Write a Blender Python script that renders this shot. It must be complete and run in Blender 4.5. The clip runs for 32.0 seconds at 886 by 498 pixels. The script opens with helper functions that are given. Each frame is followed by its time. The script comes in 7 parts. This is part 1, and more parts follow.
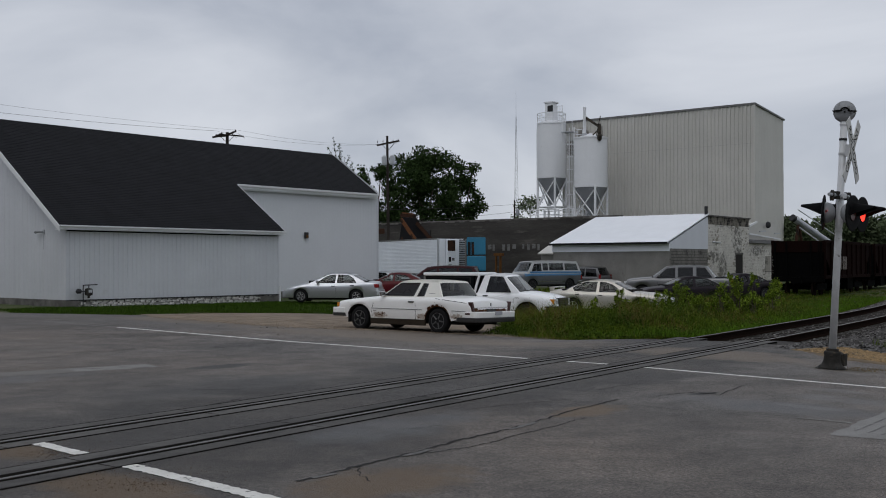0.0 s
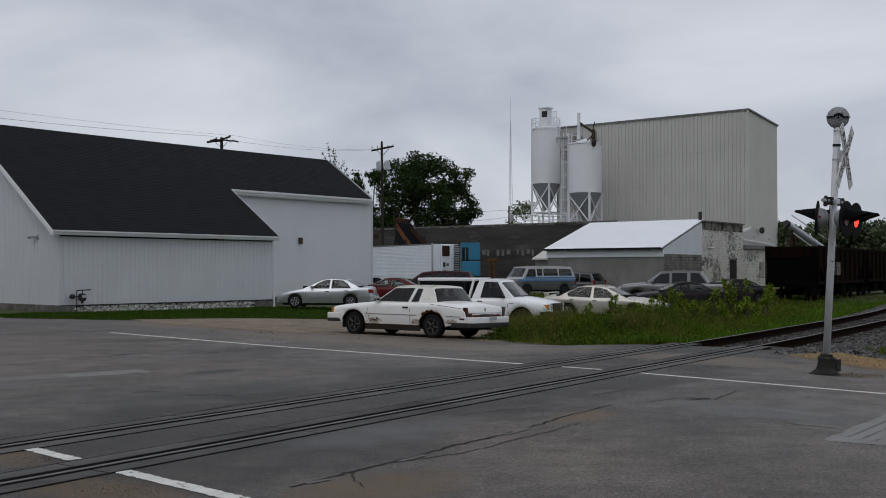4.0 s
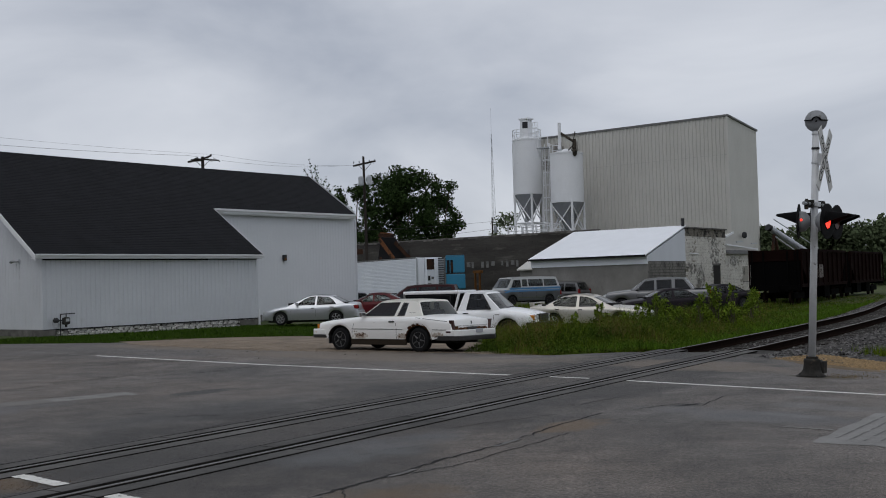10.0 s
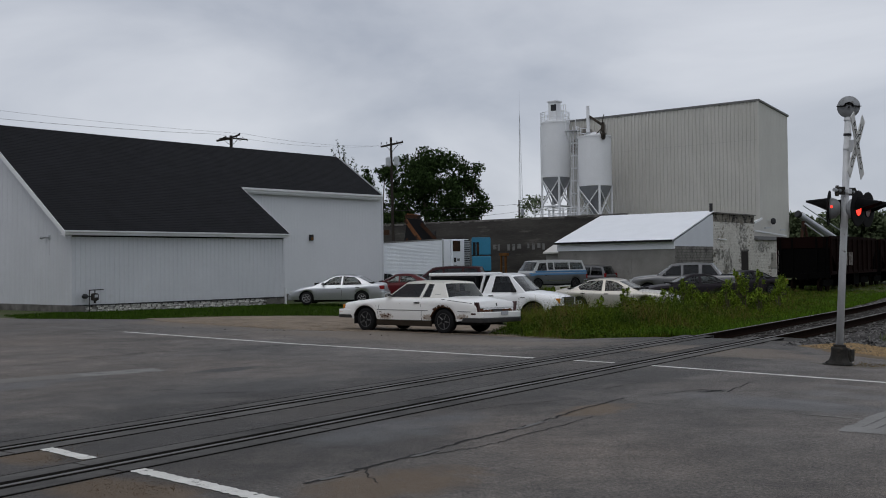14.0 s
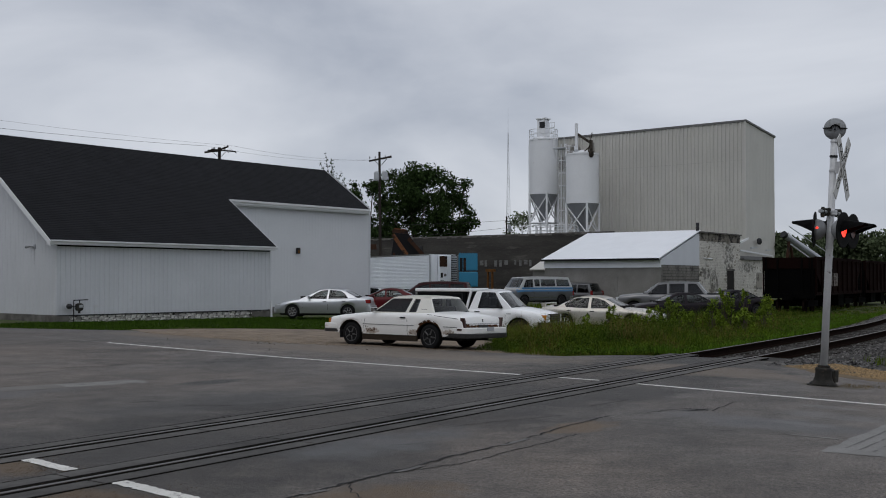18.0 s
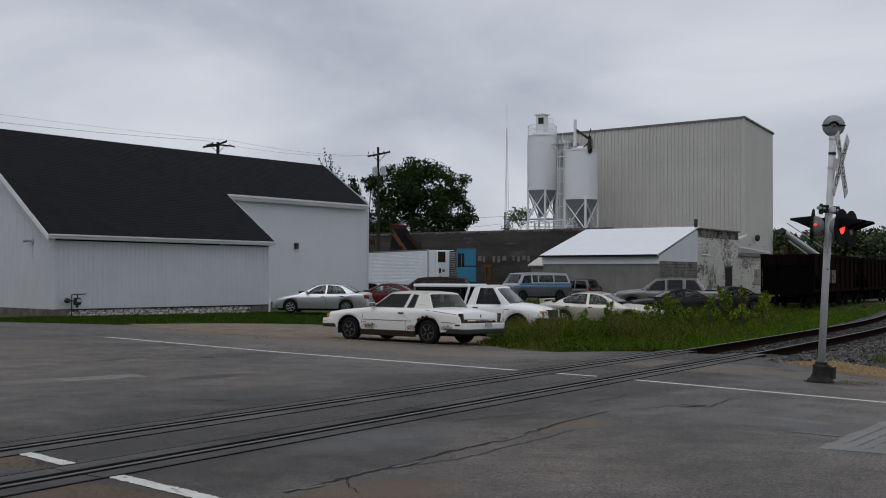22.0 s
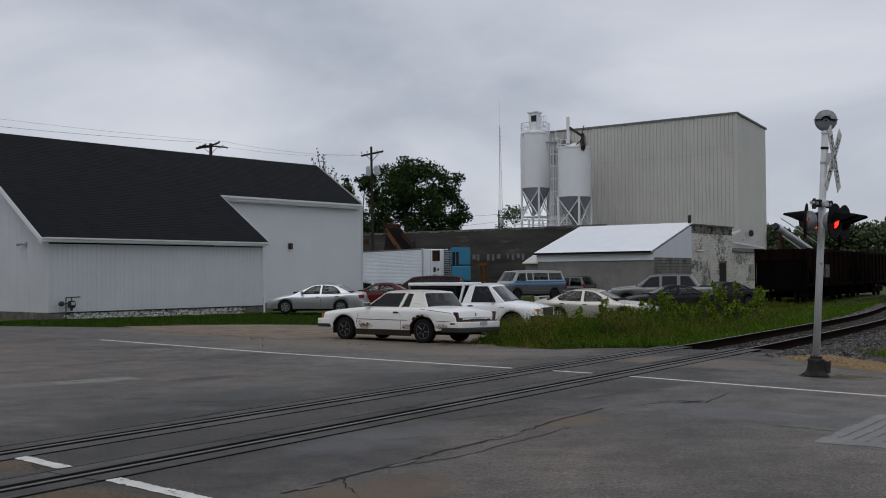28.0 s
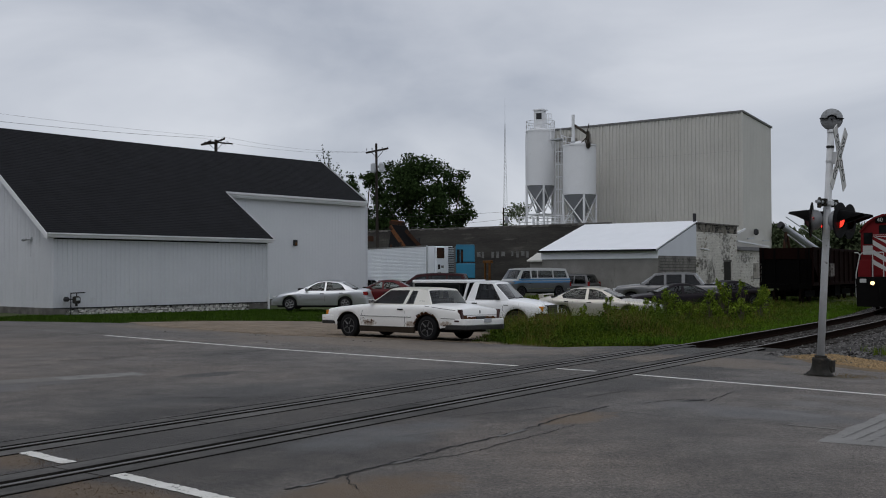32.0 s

........

→ **Goal**: Transcribe the listing in full and omit the pictures.

→ **Task response**:
Write a Blender Python script that renders this shot. It must be complete and run in Blender 4.5. The clip runs for 32.0 seconds at 886 by 498 pixels. The script opens with helper functions that are given. Each frame is followed by its time. The script comes in 7 parts. This is part 1, and more parts follow.
0.0 s
4.0 s
10.0 s
14.0 s
18.0 s
22.0 s
28.0 s
32.0 s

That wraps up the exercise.